Tarifaço americano mexe com o mercado automotivo mundial

O recente tarifaço imposto pelo governo dos Estados Unidos, sob a liderança do presidente Donald Trump, desencadeou uma onda de reações no cenário global, sacudindo o setor automotivo e acendendo alertas inclusive no Brasil. Com tarifas (que vão e vêm em questão de dias) de até 25% sobre veículos importados, a medida visa proteger a indústria norte-americana, mas gera efeitos colaterais em cadeia que ameaçam abalar a produção, os investimentos e o equilíbrio comercial no setor automotivo mundial.
A resposta mais imediata veio da China, que retaliou restringindo severamente a exportação de minerais críticos — como ímãs e metais de terras raras — usados na fabricação de motores elétricos, chips e armamentos. Esses insumos, indispensáveis para a montagem de veículos, drones e outros produtos de alta tecnologia, agora só podem deixar o país asiático mediante licenças especiais, cuja emissão ainda é incerta. A medida já impacta cadeias produtivas nos EUA, onde montadoras como Ford, GM e Stellantis estimam um aumento de até US$ 108 bilhões em seus custos operacionais em 2025, segundo estudo do Center for Automotive Research.
Com a alta nos custos e o bloqueio de insumos, empresas como Audi, Jaguar Land Rover e Stellantis suspenderam exportações para os EUA ou paralisaram fábricas que abastecem o mercado norte-americano. O impacto vai além das fronteiras americanas: o México, maior exportador de veículos para os Estados Unidos, com 76% de sua produção voltada para aquele mercado, já sente os efeitos. Com a perspectiva de ociosidade em suas 37 fábricas, o país deve redirecionar parte dessa produção para parceiros comerciais próximos — como o Brasil, com quem mantém um acordo de livre comércio via Mercosul.
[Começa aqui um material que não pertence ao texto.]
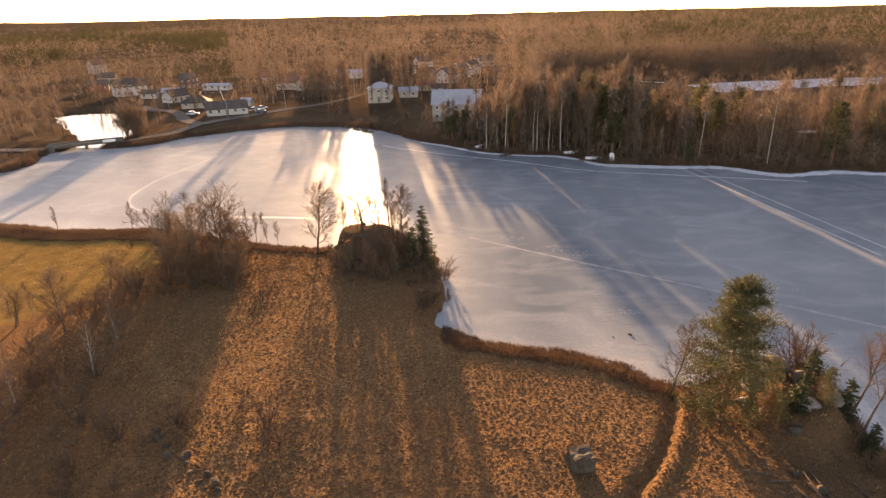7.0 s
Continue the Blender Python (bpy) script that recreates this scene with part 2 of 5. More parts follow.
def ice_material():
    m = bpy.data.materials.new("lake_ice")
    m.use_nodes = True
    n, l = m.node_tree.nodes, m.node_tree.links
    b = n["Principled BSDF"]
    co = n.new("ShaderNodeTexCoord")

    def noisy(scale, detail=5, stretch=None, warp=0.0):
        t = n.new("ShaderNodeTexNoise")
        t.inputs["Scale"].default_value, t.inputs["Detail"].default_value, t.inputs["Distortion"].default_value = scale, detail, warp
        src = co.outputs["Object"]
        if stretch:
            mp = n.new("ShaderNodeMapping")
            mp.inputs["Scale"].default_value = stretch
            mp.inputs["Rotation"].default_value = (0, 0, 0.5)
            l.new(src, mp.inputs["Vector"])
            src = mp.outputs[0]
        l.new(src, t.inputs["Vector"])
        return t.outputs[0]

    def ramp(src, *stops):
        r = n.new("ShaderNodeValToRGB")
        for i, (at, c) in enumerate(stops):
            e = r.color_ramp.elements[i] if i < 2 else r.color_ramp.elements.new(at)
            e.position, e.color = at, (*c, 1)
        l.new(src, r.inputs[0])
        return r.outputs[0]

    base = ramp(noisy(0.022, 6, (1, 0.45, 1), 0.6), (0.36, (0.1, 0.121, 0.145)), (0.5, (0.17, 0.19, 0.208)), (0.64, (0.245, 0.255, 0.265)))
    drift = ramp(noisy(0.16, 8, (0.7, 1.2, 1), 1.2), (0.46, (0, 0, 0)), (0.72, (1, 1, 1)))
    snow = ramp(noisy(2.0, 4), (0.3, (0.39, 0.385, 0.385)), (0.7, (0.53, 0.525, 0.52)))
    x = n.new("ShaderNodeMix")
    x.data_type = "RGBA"
    half = n.new("ShaderNodeMath")
    half.operation = "MULTIPLY"
    half.inputs[1].default_value = 0.2
    l.new(drift, half.inputs[0])
    lay, both = n.new("ShaderNodeAttribute"), n.new("ShaderNodeMath")
    lay.attribute_name = "snow"
    patchy = n.new("ShaderNodeMath")
    patchy.operation, both.operation, both.use_clamp = "MULTIPLY", "ADD", True
    l.new(lay.outputs["Fac"], patchy.inputs[0]), l.new(ramp(noisy(0.06, 7, (1, 0.6, 1), 0.7), (0.36, (0.35, 0.35, 0.35)), (0.62, (1, 1, 1))), patchy.inputs[1])
    l.new(half.outputs[0], both.inputs[0]), l.new(patchy.outputs[0], both.inputs[1])
    l.new(both.outputs[0], x.inputs[0]), l.new(base, x.inputs[6]), l.new(snow, x.inputs[7])
    l.new(x.outputs[2], b.inputs["Base Color"])
    rr = n.new("ShaderNodeMapRange")
    rr.inputs[3].default_value, rr.inputs[4].default_value = 0.26, 0.36
    l.new(noisy(0.09, 5, (1, 0.5, 1)), rr.inputs[0])
    l.new(rr.outputs[0], b.inputs["Roughness"])
    b.inputs["Specular IOR Level"].default_value = 0.009
    b.inputs["IOR"].default_value = 1.31
    bump, hgt = n.new("ShaderNodeBump"), n.new("ShaderNodeMath")
    hgt.operation = "ADD"
    # ridges of wind-packed slush in patches
    ridge, where, all_up = n.new("ShaderNodeMath"), ramp(noisy(0.045, 4, (1, 0.7, 1), 0.5), (0.46, (0, 0, 0)), (0.6, (1, 1, 1))), n.new("ShaderNodeMath")
    ridge.operation = "MULTIPLY"
    l.new(noisy(1.1, 3, (0.7, 1.6, 1), 1.6), ridge.inputs[0]), l.new(where, ridge.inputs[1])
    all_up.operation = "MULTIPLY_ADD"
    all_up.inputs[1].default_value = 2.6
    l.new(ridge.outputs[0], all_up.inputs[0]), l.new(noisy(3.0, 4), all_up.inputs[2])
    l.new(noisy(0.5, 5, (0.6, 1.5, 1), 0.5), hgt.inputs[0]), l.new(all_up.outputs[0], hgt.inputs[1])
    bump.inputs["Strength"].default_value, bump.inputs["Distance"].default_value = 0.42, 0.04
    l.new(hgt.outputs[0], bump.inputs["Height"]), l.new(bump.outputs[0], b.inputs["Normal"])
    return m


M_GROUND, M_ICE = ground_material(), ice_material()
M_WATER = plain("still_dark_water", (0.05, 0.06, 0.07), 0.1, 0.0, 0.3)


# ---- mesh helpers ----
def mesh(name, verts, faces, mat, smooth=False):
    me = bpy.data.meshes.new(name)
    me.from_pydata([tuple(v) for v in verts], [], faces)
    me.materials.append(mat)
    if smooth:
        me.polygons.foreach_set("use_smooth", [True] * len(me.polygons))
    me.update()
    return me


def fast_mesh(name, verts, tris, mat, smooth=False):
    """A mesh of triangles or quads out of numpy arrays."""
    me = bpy.data.meshes.new(name)
    k = tris.shape[1]
    me.vertices.add(len(verts)), me.loops.add(tris.size), me.polygons.add(len(tris))
    me.vertices.foreach_set("co", np.asarray(verts, dtype=np.float32).ravel())
    me.loops.foreach_set("vertex_index", np.asarray(tris, dtype=np.int32).ravel())
    me.polygons.foreach_set("loop_start", np.arange(0, tris.size, k, dtype=np.int32))
    me.polygons.foreach_set("use_smooth", np.full(len(tris), smooth))
    me.materials.append(mat)
    me.update(calc_edges=True)
    return me


def root(name, m, label, category, group="", kind=""):
    ob = new(name)
    ob.empty_display_size = 0.2
    ob.matrix_basis = m
    return tagged(ob, label, category, group, kind)


def part(name, data, mat, parent, label="", m=None):
    """A bmesh, or a finished mesh, as one object under a thing or a part."""
    if isinstance(data, bmesh.types.BMesh):
        me = bpy.data.meshes.new(name)
        data.to_mesh(me)
        data.free()
        me.materials.append(mat)
        data = me
    ob = new(name, data)
    ob.parent = parent
    if m is not None:
        ob.matrix_basis = m
    return tagged(ob, label)


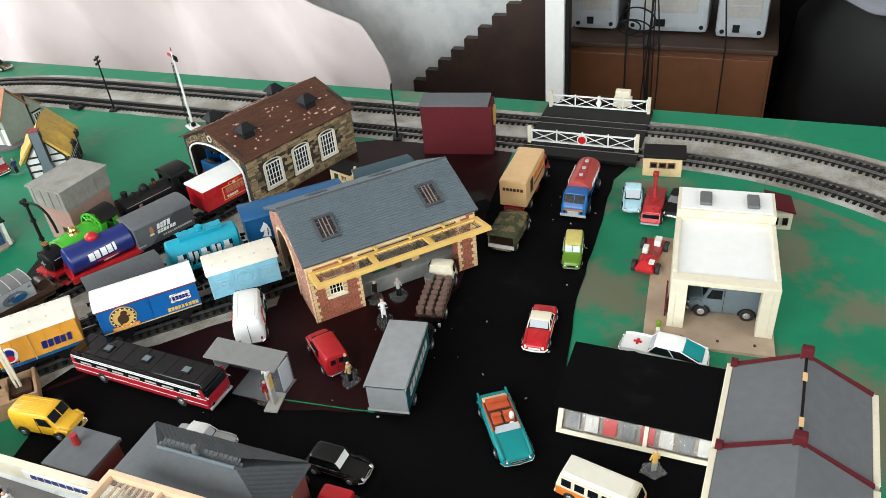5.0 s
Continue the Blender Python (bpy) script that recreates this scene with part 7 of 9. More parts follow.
def lorry_base(name, x, y, rz, L, W, label, cab, cab_h, cab_len, chassis_m=matt_black, z=ROAD, group="lorries"):
    c = thing(name, x, y, z, rz, label, "lorry", group)
    h, w = L / 2, W / 2
    r = 0.0058
    part("chassis", box(-h, h - 0.002, -w * 0.72, w * 0.72, r * 0.8, r * 1.6), chassis_m, c)
    x0 = h - cab_len
    part("cab", shell([(x0, w * 0.90, cab_h * 0.97), (x0 + cab_len * 0.06, w * 0.94, cab_h), (h - cab_len * 0.42, w * 0.94, cab_h), (h - cab_len * 0.35, w * 0.93, cab_h * 0.985), (h - cab_len * 0.10, w * 0.92, cab_h * 0.64), (h - cab_len * 0.05, w * 0.90, cab_h * 0.58), (h - cab_len * 0.01, w * 0.84, cab_h * 0.52), (h, w * 0.76, cab_h * 0.44)], r * 0.8, 0.62, 0.06), cab, c, "", True)
    a, b = Vector((h - cab_len * 0.35, cab_h * 0.985)), Vector((h - cab_len * 0.10, cab_h * 0.64))
    n = Vector((a.y - b.y, b.x - a.x)).normalized() * 0.0009
    p0, p1 = a + (b - a) * 0.10, a + (b - a) * 0.90
    scr = part("windscreen", prism([tuple(p0), tuple(p1), tuple(p1 + n), tuple(p0 + n)], "y", -w * 0.74, w * 0.74), glass_mat, c, "dark split windscreen")
    part("divider", rod((p0.x + n.x, 0, p0.y + n.y), (p1.x + n.x, 0, p1.y + n.y), 0.0004, n=5), cab, scr)
    part("grille", box(h - 0.0010, h + 0.0006, -w * 0.40, w * 0.40, cab_h * 0.22, cab_h * 0.38, 0.0003), silver_mat, c, "pale grille")
    part("fuel_tank", rod((-h * 0.15, -w * 0.80, r * 0.9), (h * 0.12, -w * 0.80, r * 0.9), 0.0022, n=10), chassis_m, c, "", True)
    for s in (-1, 1):
        part("mudguard", prism([(h * 0.64 + r * 1.35 * math.cos(math.pi * i / 8), r + r * 1.25 * math.sin(math.pi * i / 8)) for i in range(9)], "y", min(s * w * 0.95, s * w * 0.97), max(s * w * 0.95, s * w * 0.97)), black_plastic, c)
        y0, y1 = sorted((s * (w * 0.94 - 0.0004), s * (w * 0.94 + 0.0004)))
        part("side_window", box(h - cab_len * 0.85, h - cab_len * 0.40, y0, y1, cab_h * 0.62, cab_h * 0.90), glass_mat, c)
        for xx in (-h * 0.66, h * 0.64):
            wheel(c, xx, s * (w - 0.0016), r, 0.0046, s)
        part("headlight", rod((h - 0.0004, s * w * 0.62, cab_h * 0.34), (h + 0.0008, s * w * 0.62, cab_h * 0.34), 0.0016, n=10), chrome_mat, c)
    part("bumper", box(h - 0.0004, h + 0.0014, -w * 0.94, w * 0.94, r * 0.6, r * 1.1, 0.0004), silver_mat, c)
    return c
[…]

Esse redirecionamento preocupa a indústria automotiva brasileira. A Anfavea, entidade que representa as montadoras instaladas no país, teme uma “invasão” de veículos mexicanos, o que poderia desbalancear a produção local, reduzir investimentos e colocar empregos em risco. A entidade defende a adoção de cotas para limitar a entrada desses veículos, além da recomposição de tarifas de importação, especialmente para veículos elétricos chineses, que também pressionam o setor.
A situação se agrava diante da instabilidade na Argentina, tradicional parceira industrial do Brasil, que tem perdido atratividade como polo de produção. Montadoras como Nissan e Volkswagen já transferiram fábricas argentinas para o México, acentuando o risco de o Brasil perder duplamente: com menos exportações de materiais para os vizinhos e mais importações de veículos prontos.
O novo presidente da Anfavea, Igor Calvet, classificou o cenário como “amedrontador” e cobrou ações urgentes do governo Lula, incluindo regulamentação do programa automotivo Mover, elevação do imposto de importação e proteção à produção local. Se nada for feito, advertiu, os R$ 180 bilhões prometidos em investimentos para os próximos cinco anos podem não se concretizar.
A chamada “guerra tarifária”, que começou com um movimento protecionista, agora ameaça desorganizar toda a cadeia global de suprimentos e investimentos da indústria automotiva – e o Brasil, mesmo sem estar no centro do conflito, pode ser duramente atingido pelos estilhaços.